For the reasons discussed above, diagnostic kits according to the present invention include test strip calibration codes and geometric regions that have been optimally distributed across a multi-dimensional calibration parameter space. Such optimization involves properly defining an increment of resolution for the test strip calibration codes and the shape (e.g., boundary) of the geometric region represented by each test strip calibration code in order to optimally reduce quantization error while minimizing the number of test strip calibration codes. Examples of suitable geometric regions are hexagons, parallelograms, rectangles, and other like polygonal structures.
A diagnostic kit for measuring a characteristic of a fluid sample according to an exemplary embodiment of the present invention includes a test strip and device (such as a hand-held meter) for measuring a property or properties (e.g., an optical or electrochemical property) of the test strip. The device also calculates a characteristic (e.g., PT and INR) of a fluid sample applied to the test strip, based on the measured property or properties of the test strip.
The device includes a memory with a plurality of test strip calibration codes stored therein. Each of the plurality of test strip calibration codes stored in the memory represents a geometric region of a multi-dimensional calibration parameter space. In addition, the plurality of test strip calibration codes and geometric regions are distributed across the multi-dimensional calibration parameter space such that a quantization error of assigning one of the plurality of test strip calibration codes to the test strip is optimally reduced.
The optimal reduction of the quantization error can include, for example, optimizing the distribution of test strip calibration codes and the shape of the geometric region represented by each test strip calibration code such that a minimum number of test strip calibration codes are stored in the memory while maintaining predetermined quantization error limits. The predetermined quantization error limits employed during optimization can, for example, be based on overall diagnostic kit accuracy requirements and an assessment of testing error in measuring the calibration coefficients.
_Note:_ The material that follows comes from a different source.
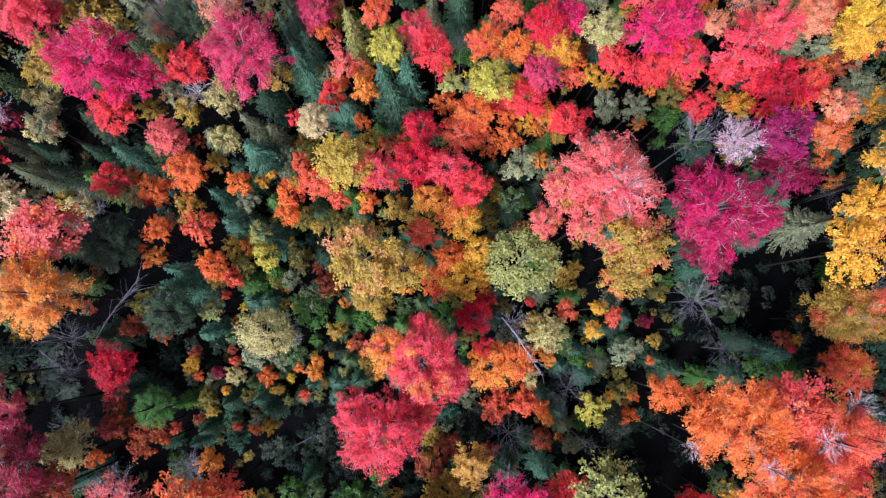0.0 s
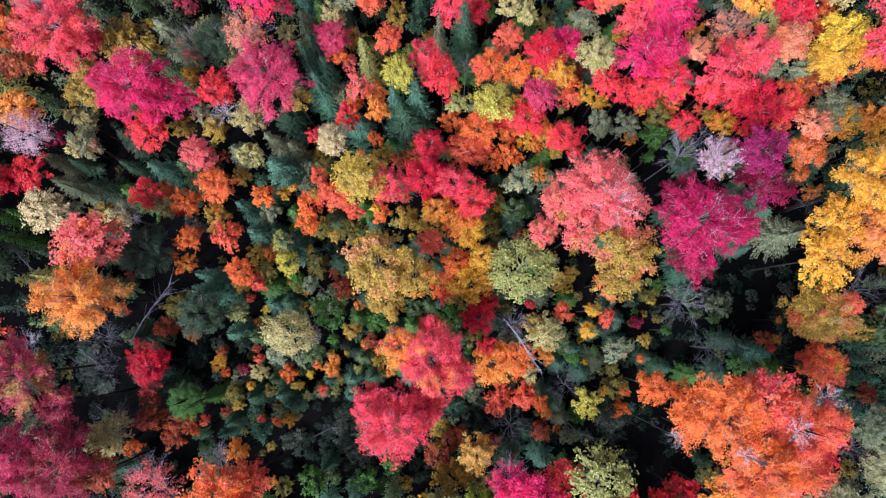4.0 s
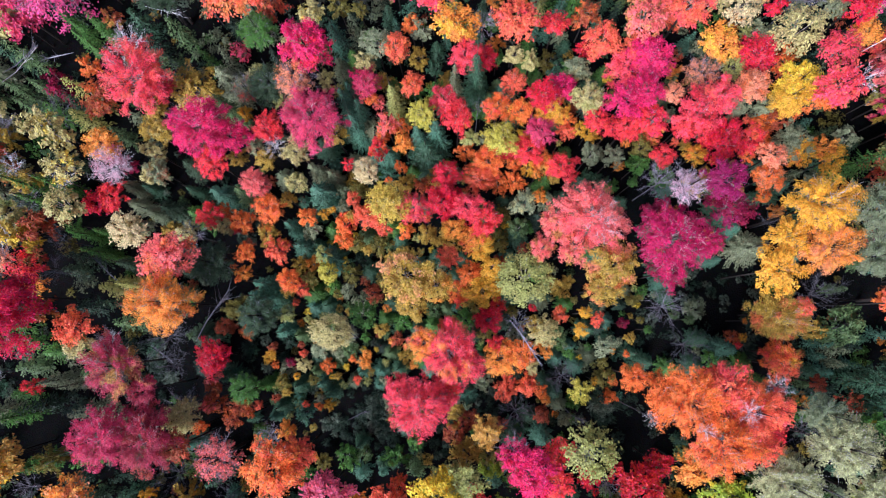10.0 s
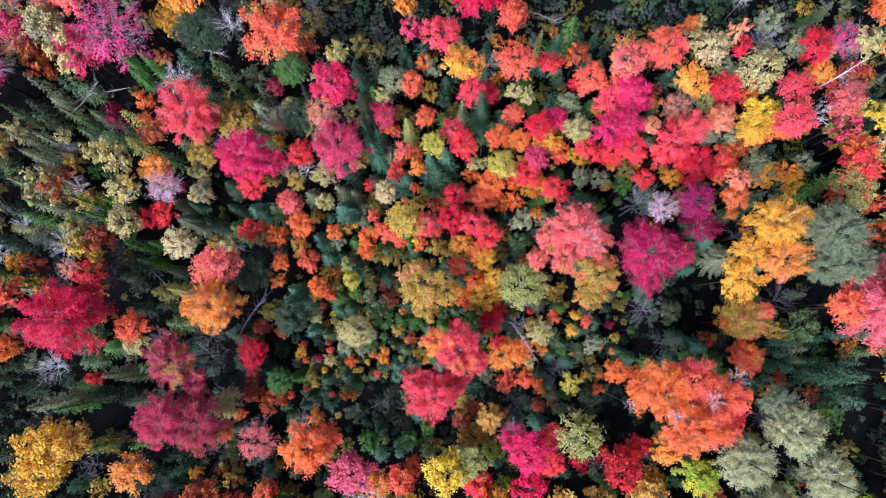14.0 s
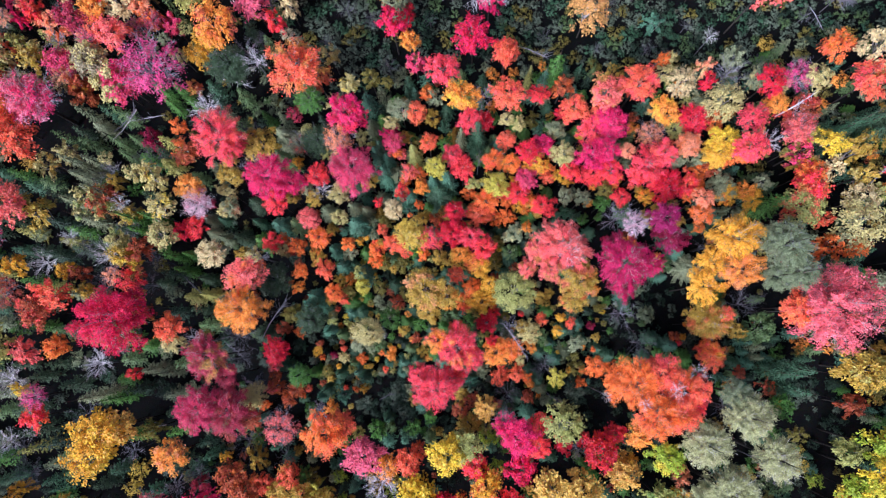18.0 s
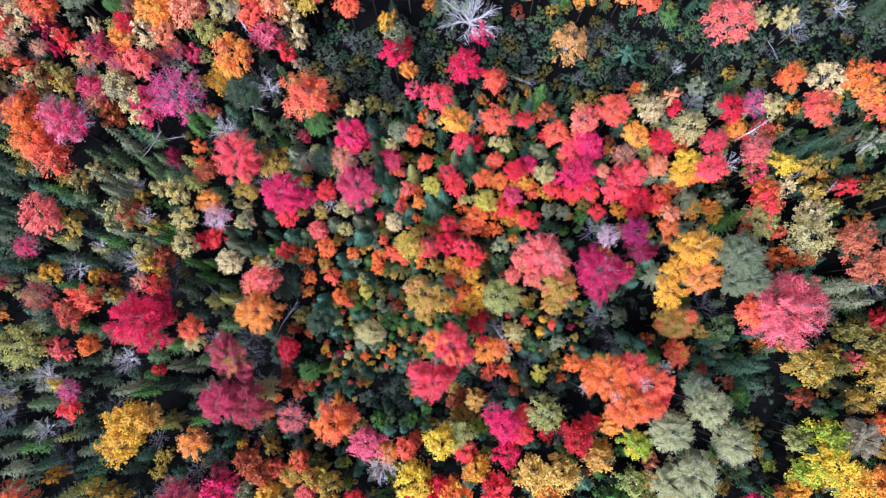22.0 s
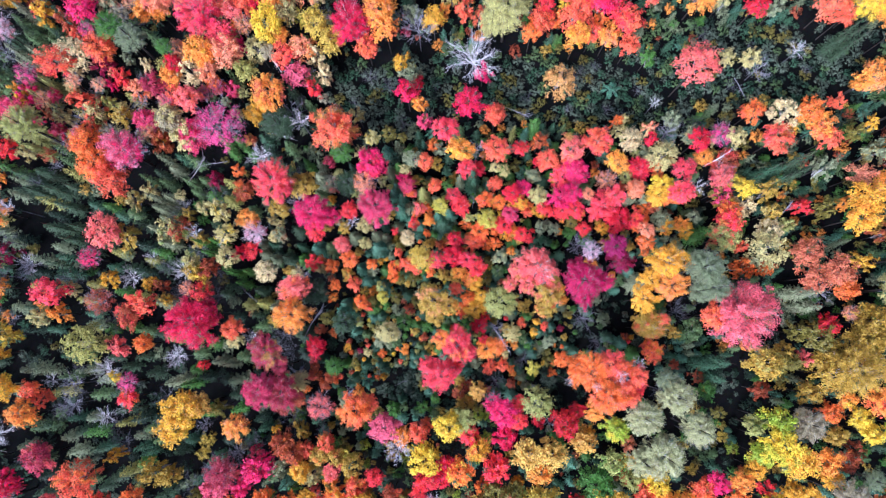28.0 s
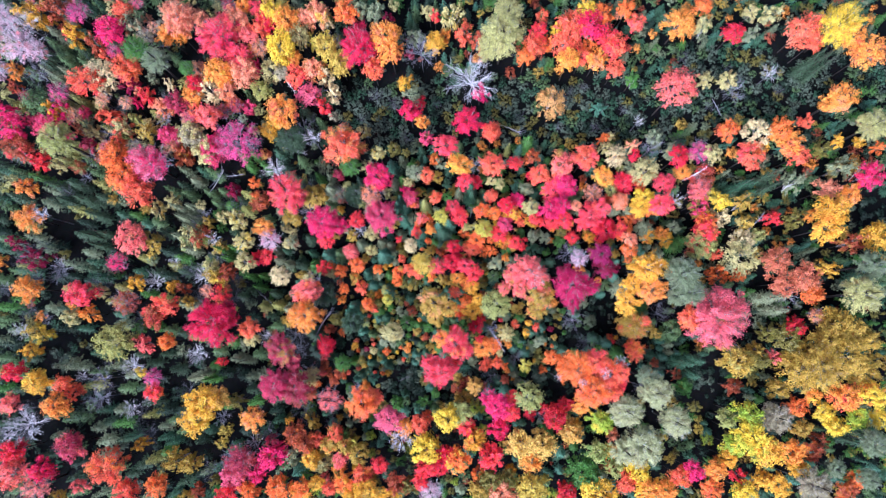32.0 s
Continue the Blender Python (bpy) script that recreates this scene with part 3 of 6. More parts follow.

For example, the quantization error limits can be based on a fraction (e.g., one fifth or one twentieth) of the overall diagnostic kit accuracy requirements.
Since the test strip calibration codes and geometric regions are distributed based on optimally reducing the quantization error and in a manner directly related to accuracy requirements, calibration parameters are not necessarily associated with their closest test strip calibration code. This is beneficial since, depending on the diagnostic kit, diagnostic kit performance accuracy can be optimized by not assigning the closest neighboring test strip calibration parameter as particular combinations of calibration parameters can have a self-compensating effect.
Also provided by the present invention is a method for optimally associating test strip calibration codes to calibration parameters for use in a diagnostic kit that includes a test strip and a device with a memory. The method includes optimally distributing a plurality of test strip calibration codes, and geometric regions represented thereby, across a calibration parameter space such that a quantization error of assigning one of the plurality of test strip calibration codes to the test strip is optimally reduced. The plurality of test strip calibration codes that have been thus distributed are then stored in a memory of the diagnostic kit.